Supreme Court Strikes Down Punitive Damage Award Against Philip Morris
The Supreme Court today threw out a nearly $80 million jury award against the Philip Morris tobacco company, a victory for it and other big businesses seeking limits on what juries may award to punish companies.
The court ruled 5-4 that the jury had not been properly instructed to consider how to award punitive damages in an Oregon case in which a smoker’s widow had sued Philip Morris USA, now part of the Altria Group.
The jury awarded Mayola Williams $821,000 in compensation, then tacked on the punitive award in part to penalize the company for what was termed a “massive market-directed fraud” that convinced people smoking was not dangerous and did harm to many others.
But the court ruled that the constitution’s due process clause forbids a state to use punitive damages to punish a company for injury that it inflicts upon others who are “essentially, strangers to the litigation,” according to the majority opinion written by Justice Stephen G. Breyer.

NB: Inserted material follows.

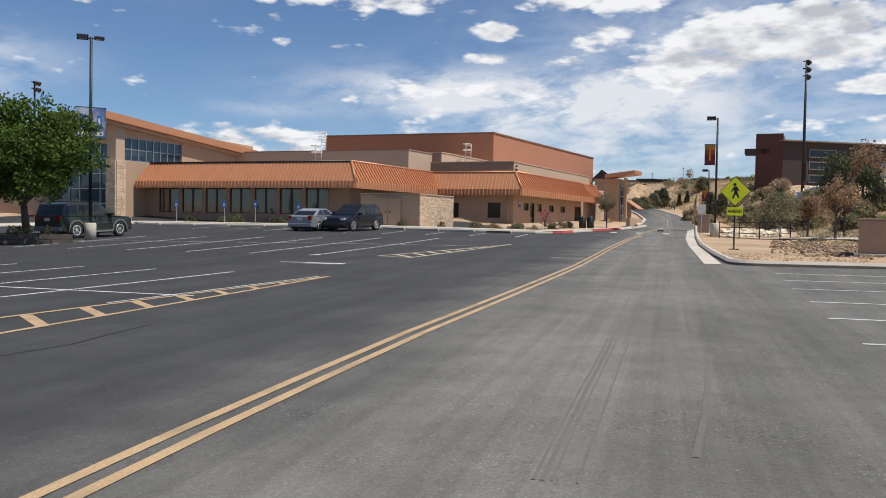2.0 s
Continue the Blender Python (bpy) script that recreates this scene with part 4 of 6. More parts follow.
def car(name, m, label, s):
    """A road vehicle from its side outline: s holds sizes, colours and outlines; x forward, y left."""
    c = thing(name, m, label, s.get("category", "car"), "parked vehicles")
    w, zb, r = s["width"] / 2, s["floor"], s["wheel"]
    ra = r * 1.16
    low = [(s["top"][0][0], zb + 0.05)] + arch(s["rear"], ra, zb) + arch(s["front"], ra, zb) + [(s["top"][-1][0], zb + 0.06)]
    outline = low + [tuple(p) for p in s["top"][::-1]]
    bm = bmesh.new()
    profile(bm, outline, -w, w, 0.05, 3)
    zm = s["belt"]
    for v in bm.verts:
        k = 1 - 0.10 * max(0.0, (v.co.z - zm * 0.75) / zm) - 0.05 * max(0.0, (zb + 0.2 - v.co.z))
        ends = abs(v.co.x) / (s["length"] / 2)
        v.co.y *= k * (1 - 0.10 * max(0.0, ends - 0.78) / 0.22)
    part("body", bm, s["paint"], c, s.get("body_label", ""))
    part("chassis", new_box((s["top"][0][0] + 0.3, -w + 0.12, zb - 0.10), (s["top"][-1][0] - 0.3, w - 0.12, zb + 0.25)), TRIM_BLACK, c)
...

Breyer said jurors may take into account that harm caused to others shows reprehensible conduct, but “a jury may go no further than this and use a punitive damages verdict to punish a defendant directly on account of harms it is alleged to have visited on nonparties.”
This decision is only the latest in a trend that has seen the Supreme Court place limits on the ability of Judges and juries to award astronomical punitive damages that are out of proportion to the damage actually sustained by the Plaintiff:
While compensatory damages make up for a plaintiff’s direct loss, punitive damages are imposed as a penalty, and are typically left by state law in the hands of juries.
The court has steadily curtailed punitive rulings, however, finding that they must be proportionate to the wrong committed, and even suggesting a financial limit — that punitive rulings be no more than nine times more than any compensatory damages.
In this case, the punitive damages awarded by the jury were nearly 100 times greater than the actual damages suffered by the Plaintiff. Though the Court did not address the issue of the size of the award in this opinion (though I wouldn’t be surprised to see this same case back before the Court on that issue in a few years), this clearly constitutes a violation of due process.